Now that Koharu is a little more grown up (she’s 15 now, was 12 when she joined MM) she’s not shoved into that “naughty little kid” role so much, and she has developed a peppy, energetic, cheerful persona that is much less forced and over-the-top. I think that, along with some improvements in her singing, have improved her as a performer and Morning Musume member.

When I watched the official Promotional Video for Koharu’s new single “Happy Happy Sunday,” I was reminded of the video for W’s “Aa ii na.” I think both of the songs have a similar sound and feel and the videos are stylistically similar:

And just because W were so much fun, here’s “Ai no imi wo oshiete!”

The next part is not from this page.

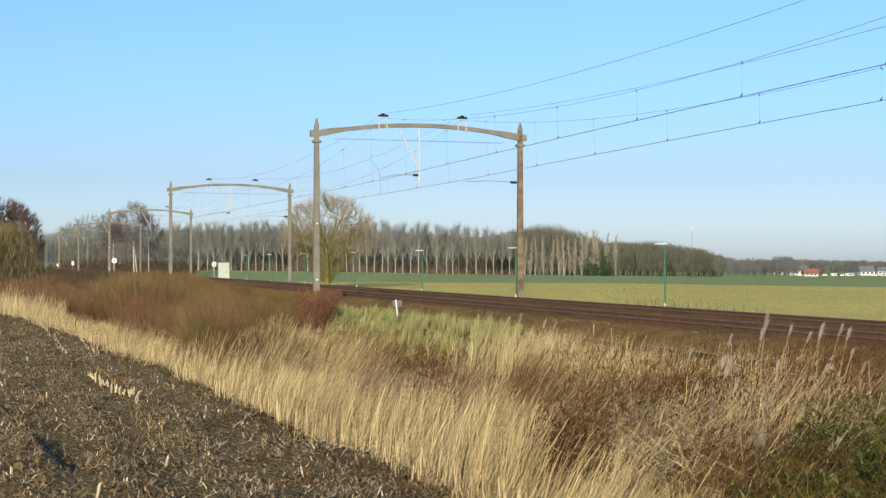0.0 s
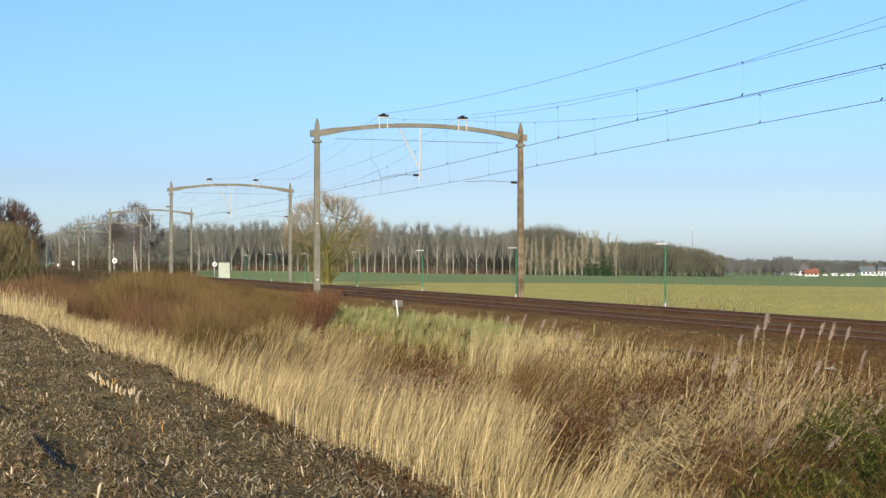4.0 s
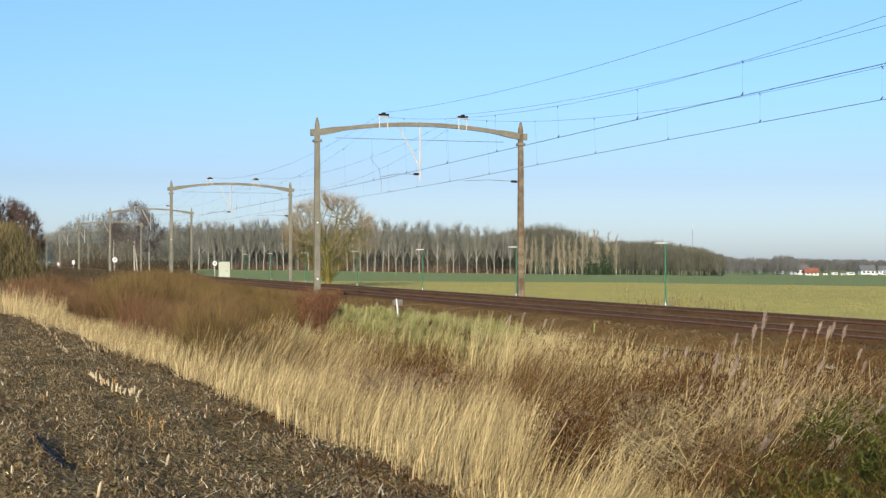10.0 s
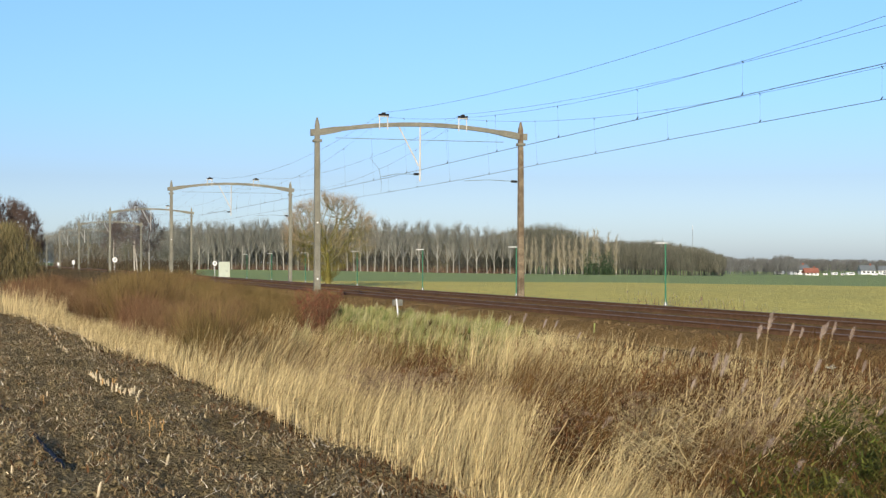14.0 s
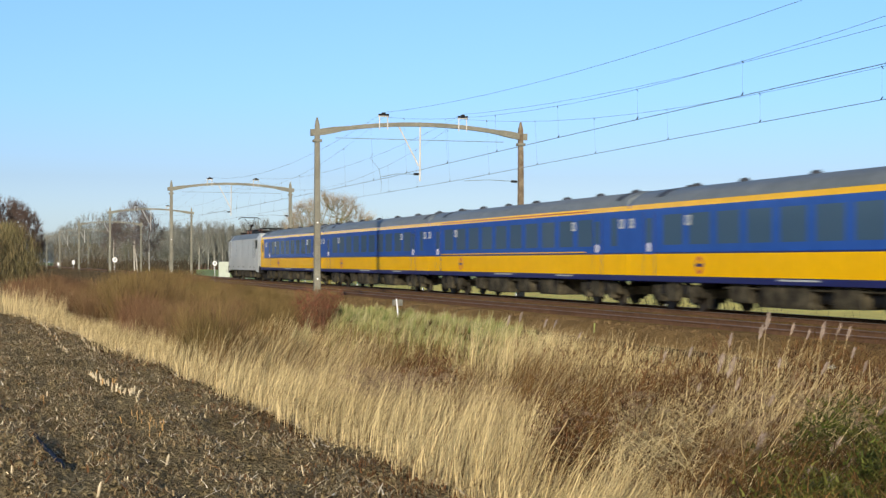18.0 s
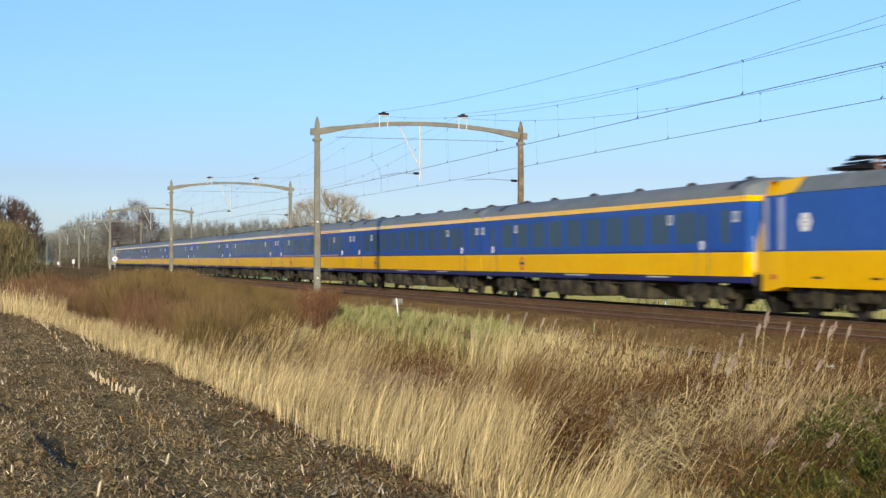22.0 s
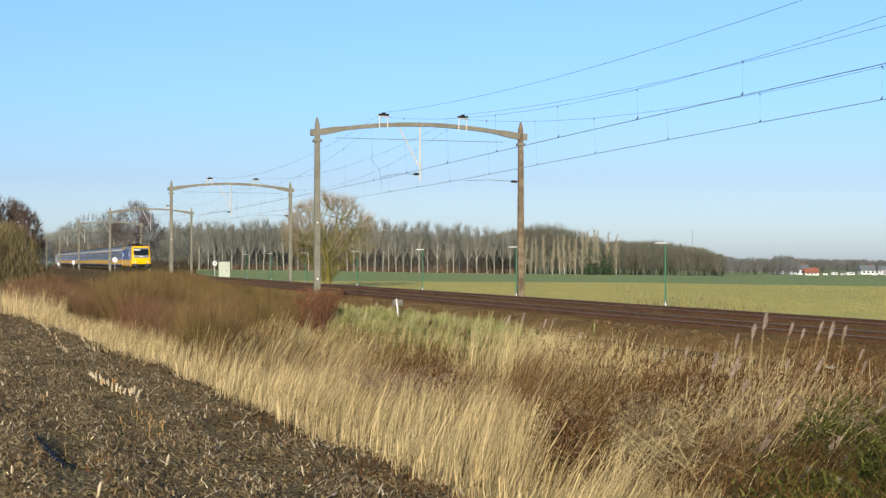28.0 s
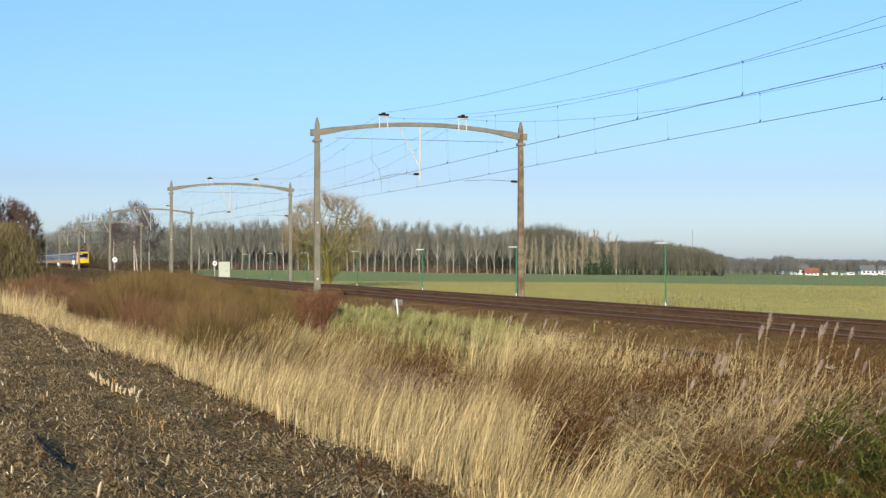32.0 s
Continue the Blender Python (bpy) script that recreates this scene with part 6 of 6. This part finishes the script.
def build_stubble():
    rnd = random.Random(9)
    meshes = [stub_mesh(s) for s in (1, 2, 3)]
    rows = [(-21.1, -19.6, -13.8, 0.12), (-21.25, -8, 16, 0.4), (-20.75, -9, -2, 0.35), (-21.3, -25, -20, 3), (-21.95, -27, 2, 5), (-20.35, -26, -14, 2.5), (-22.5, -26, 10, 6)]
    count = 0
    for across, depth, n in ((-171, 16.0, 9), (-176, 16.6, 7), (-243, 19.5, 6), (-184, 17.6, 5), (-205, 13.6, 4)):
        for i in range(n):
            p = spot(across + rnd.gauss(0, 3), depth + rnd.gauss(0, 0.35))
            st = tagged(new("maize_stub", meshes[2]), "thin orange maize stub in the stubble field", "maize stub", group="orange maize stubs")
            k = rnd.uniform(0.3, 0.55)
            st.matrix_basis = Matrix.Translation((p.x, p.y, ground_z(p.x, p.y))) @ Euler((rnd.gauss(0, 0.15), rnd.gauss(0, 0.15), rnd.uniform(0, 6))).to_matrix().to_4x4() @ Matrix.Diagonal((k * 0.6, k * 0.6, k, 1))
    for x, y0, y1, step in rows:
        y = y0
        while y < y1 and count < 290:
            xx = x + rnd.gauss(0, 0.02) - (0.036 * (y + 16.7) if step < 0.2 else 0)
            s = new("maize_stub", meshes[rnd.choice((0, 0, 0, 1, 1, 1, 2))])
            tagged(s, "pale cut maize stub standing in the stubble field", "maize stub", group="maize stubs")
            k = rnd.uniform(0.42, 0.7)
            s.matrix_basis = Matrix.Translation((xx, y, ground_z(xx, y))) @ Euler((rnd.gauss(0, 0.2), rnd.gauss(0, 0.2), rnd.uniform(0, 6))).to_matrix().to_4x4() @ Matrix.Diagonal((k, k, k, 1))
            count += 1
            y += step * rnd.uniform(0.5, 1.5)
    rng = np.random.default_rng(10)
    n = 120000
    y = -30 + 80 * rng.random(n) ** 1.7
    x = rng.uniform(-23.6, -19.3, n)
    x = np.minimum(x, np.array([edge_x(j) for j in y]) + 0.15)
    # the straw lies in windrows along the drilling, thick on the ridges and thin in the wheel ruts
    row = np.cos((x + 20.9) * 2 * np.pi / 0.75 + 1.2 * patch(x, y, 0.35, 36.0))
    keep = (0.45 * row + patch(x, y, 1.3, 33.0) + rng.normal(0, 0.25, n) > -0.12)
    keep &= rng.random(n) < np.clip((np.array([edge_x(j) for j in y]) - x) / 0.7 + 0.3 * patch(x, y, 0.8, 39.0), 0.4, 1.0)
    x, y = x[keep], y[keep]
    n = len(x)
    length = rng.uniform(0.015, 0.10, n) * rng.random(n) ** 0.9 + 0.14 * (rng.random(n) < 0.03)
    a = rng.uniform(0, 6.283, n)
    base = np.stack([x, y, zs(x, y) + rng.uniform(0.0, 0.045, n)], 1)
    v, q = blades(rng, base, rng.uniform(0.0, 0.04, n), np.stack([np.cos(a), np.sin(a)], 1) * length[:, None], rng.uniform(0.003, 0.016, n), 2, 0.5, curl=1.0)
    kind_ = np.tile(np.searchsorted([0.09, 0.52, 0.86], rng.random(n)).astype(np.int32), 2)
    tagged(new("straw_litter", fast_mesh("straw_litter", v, None, ("straw", "litter", "greylitter", "deadleaf"), q, kind_)), "scattered pale maize straw lying on soil", "straw", kind="stuff")
    # larger husks and leaves
    n = 3200
    y = -30 + 60 * rng.random(n) ** 1.8
    x = np.minimum(rng.uniform(-23.6, -19.3, n), np.array([edge_x(j) for j in y]) - 0.02)
    a = rng.uniform(0, 6.283, n)
    base = np.stack([x, y, zs(x, y) + rng.uniform(0.005, 0.04, n)], 1)
    v, q = blades(rng, base, rng.uniform(0.0, 0.07, n), np.stack([np.cos(a), np.sin(a)], 1) * (rng.uniform(0.03, 0.16, n) * rng.uniform(0.5, 1.1, n))[:, None], rng.uniform(0.005, 0.020, n), 3, 0.4, curl=1.4)
    kind_ = np.tile(np.searchsorted([0.3, 0.75], rng.random(n)).astype(np.int32), 3)
    tagged(new("maize_husks", fast_mesh("maize_husks", v, None, ("husk", "greylitter", "deadleaf"), q, kind_)), "bleached maize husks lying across the soil", "straw", kind="stuff")
    # clods
    v, t = [], []
    for i in range(30000):
        x, y = rnd.uniform(-23.6, -19.45), -30 + 80 * rnd.random() ** 1.8
        s = rnd.uniform(0.006, 0.028) * (2.0 if rnd.random() < 0.08 else 1)
        z = ground_z(x, y) - s * 0.3
        o = len(v)
        for dx, dy, dz in ((-1, -.7, 0), (.8, -1, 0), (1.1, .7, 0), (-.6, 1, 0), (-.3, -.2, 1), (.4, .3, .85)):
            v.append((x + dx * s * rnd.uniform(.6, 1.5), y + dy * s * rnd.uniform(.6, 1.5), z + dz * s * rnd.uniform(.6, 1.6)))
        t += [(o, o + 1, o + 4), (o + 1, o + 5, o + 4), (o + 1, o + 2, o + 5), (o + 2, o + 3, o + 5), (o + 3, o + 4, o + 5), (o + 3, o, o + 4)]
    tagged(new("soil_clods", fast_mesh("soil_clods", v, t, ("soil",))), "crumbly brown soil clods among the stubble", "soil clods", kind="stuff")
    # thin dark blue strips added for the dark streaks in the rut
    for i, (x0, y0, x1, y1) in enumerate(((-22.26, -22.9, -22.10, -25.6), (-22.62, -17.5, -22.5, -20.2))):
        vv, ff = [], []
        for k in range(11):
            u = k / 10
            x, y = x0 + (x1 - x0) * u + rnd.gauss(0, 0.012), y0 + (y1 - y0) * u
            w = 0.011 * (0.5 + math.sin(math.pi * u)) * rnd.uniform(0.7, 1.3)
            z = ground_z(x, y) + 0.03
            vv += [(x - w, y, z), (x + w, y, z + 0.012), (x, y, z + 0.03)]
        for k in range(10):
            o = 3 * k
            ff += [(o, o + 2, o + 5, o + 3), (o + 2, o + 1, o + 4, o + 5)]
        tagged(new("plastic_strip", mesh_of("plastic_strip", vv, ff, ("rutblue",), True)), "thin crumpled dark blue streak on soil", "plastic strip", group="film strips in the rut")
    # a pale crumpled sheet caught in the dead grass
    bm = bmesh.new()
    bmesh.ops.create_icosphere(bm, subdivisions=2, radius=0.12)
    for v in bm.verts:
        v.co *= 1 + 0.5 * noise.noise(v.co * 14)
        v.co.z *= 0.55
    me = bpy.data.meshes.new("plastic_sheet")
    bm.to_mesh(me)
    bm.free()
    me.materials.append(M["cabinet"])
    ps = tagged(new("plastic_sheet", me), "pale crumpled plastic sheet caught in dead grass", "plastic sheet")
    ps.location = (-7.31, -10.50, 0)
    ps.location.z = ground_z(ps.location.x, ps.location.y) + 0.05


build_stubble()


def motions():
    for ob, dy in TRAIN:
        walk(ob, [(t, pose(0, train_y(t) + dy, 0)) for t in (0.0, 0.1, 4.0, 8.0, 12.0, 16.0, 20.0, 24.0, 28.0, 31.9, 32.0)])
    for ob, p, phase in SWAY:
        rows = []
        for k in range(41):
            t = 32.0 * k / 40
            a = 1.6 * math.sin(t * 2.1 + phase) + 1.2 * math.sin(t * 0.73 + phase * 2)
            rows.append((t, pose(p.x, p.y, p.z, a * 0.4, a, 0)))
        walk(ob, rows)


motions()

7 Responses to “It's awful, but I like it!”

  1. Rad says:

    “Happy Happy Sunday” is your typical anime theme and Kusumi has made a killing on this style of song. As for your points about her filling the gap left when “W” was derailed, there’s some truth to that; even Sayu has teamed with her on some songs along those lines. Frankly, it’s worth putting up with anything Kusumi does so she can still be with Morning Musume where she clearly helps the cause.

  2. SewDucky says:

    LOL I just wonder why their kid stars look like 15 year olds and act like them on the videos and ours look like hookers.

    That alone makes me like them.

  3. meetzorp says:

    Well, that kind of childishness is popular over there just as that sort of precocious maturity is popular over here. Yes, their child-stars act like children, but many of their of-age stars work a “little girl” angle that can be mightily off-putting. I don’t think any culture is exempt from creepy objectifying of girls and young women (or older women for that matter).

  4. meetzorp says:

    I think, also, that girls like Konno, Koharu & Michischige help keep up interest in auditions, because they’re not that talented. It helps keep up that notion that any girl could have a chance at being a MoMusu, and that they’re representative of a typical “girl next door,” which I think is one of their main appeals.

  5. SewDucky says:

    Oh I know it’s the whole kawaii culture over there, but it’s nice to see it for a change since I’ve got the age group that the Disney and Nick shows are directed at.

  6. meetzorp says:

    It would be nice if there was more age-appropriate kids’ music available. Little girls LOVE girl-pop…my sister and I adored Cyndi Lauper & Madonna, and while we were too innocent to get any of the sexual or social messages in the music, I know that some parents would cringe at letting their kids listen to it. And every group of kids since has had a few girl-pop idols like Britney, Christina, and now Miley, and they’re all a bit too grown. Something more like Buono! wouldn’t go amiss.

  7. SewDucky says:

    Yeah I was the Madonna and Lauper gen when I was like 8-9 too. Madonna pushed it, but Lauper was where it was at, and while her life may not have been that great, she did keep her image clean enough for parents to be ok.

    My 9 year old wants a Hannah Montana CD and I cringe every time he asks.